Tibet is such a sacred place. Sacred because they preserve this certain sense of culture that the moment you land your feet on the place you know that it’s existing. The place is full of stories and the sceneries will tell you the details. I’m glad you enjoyed your trip.

Ant Stone February 11, 2011 at 3:07 pm

Thanks Mina. You capture my sentiments towards Tibet beautifully. It’s truly a special place.

Christine February 11, 2011 at 11:13 am

You are always so creative and I always enjoy coming to your site. The 30 seconds of Tibet video? Awesome idea.

Ant Stone February 11, 2011 at 3:06 pm

Thanks Christine. Feel free to give Pummelvision a go with your own images too. It’s free, and really easy too.

Angela February 16, 2011 at 6:58 am

I haven’t been to Tibet yet, but since I’m currently living in Shanghai, it’s definitely on top of my travel list. I’ll be in touch then 😉

Ant Stone February 19, 2011 at 12:51 pm

Please do. It’s a wonderful place — you could do a long weekend from Shanghai (almost!)

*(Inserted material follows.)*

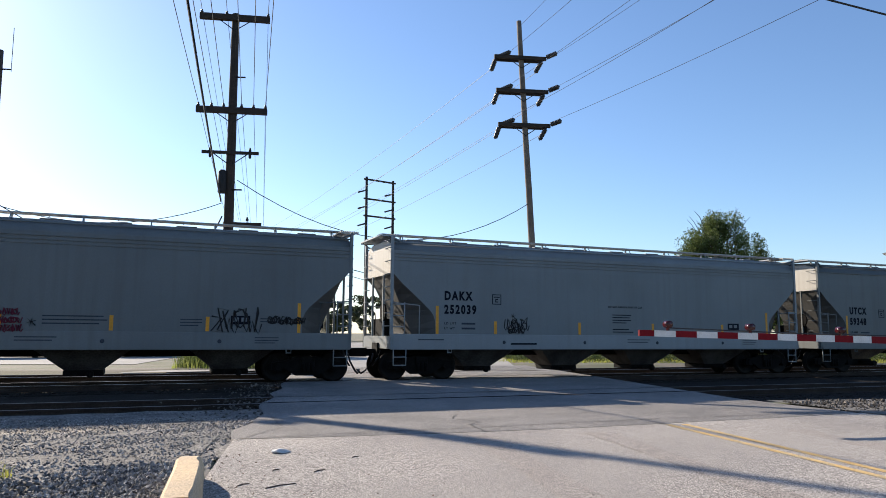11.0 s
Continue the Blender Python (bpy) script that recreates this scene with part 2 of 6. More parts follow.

Waist Hips and Thighs March 2, 2011 at 10:18 pm

Never been to Tibet but I’m sure i don’t want to get shot with BB guns because I am a traveler. Man that had to be a little rough for you. I have so many places i want to visit thats what prompted me to buy a time share through bluegreen.

Nice post Ant!

John March 5, 2011 at 2:02 am

I like the one with that guy. You know, with the blus sky & prayer flags in the background 🙂

…great site. John

Bob | Online Travel Guide March 8, 2011 at 6:56 pm

Have you guys ever been to Himalaya,India ? Its much more better than Tibet.

Sofia - As We Travel March 11, 2011 at 2:06 am

Tibet seems like an amazing place, we actually planned to go there in just a few months but I think we will have to postpone it – but I’ll definitely make sure I go there some time!

Funny about what Paul Theroux said…

Bluegreen Kirk March 11, 2011 at 2:19 pm

great post unfortunately I was unable to view the video. I would really like to visit Tibet! Thanks for the post Ant!

Tom @ ActiveBackpacker September 17, 2012 at 9:06 am

Ahhh Tibet looks so good. It’s on my must-visit list and good to hear the red tape is not as bad as I hear.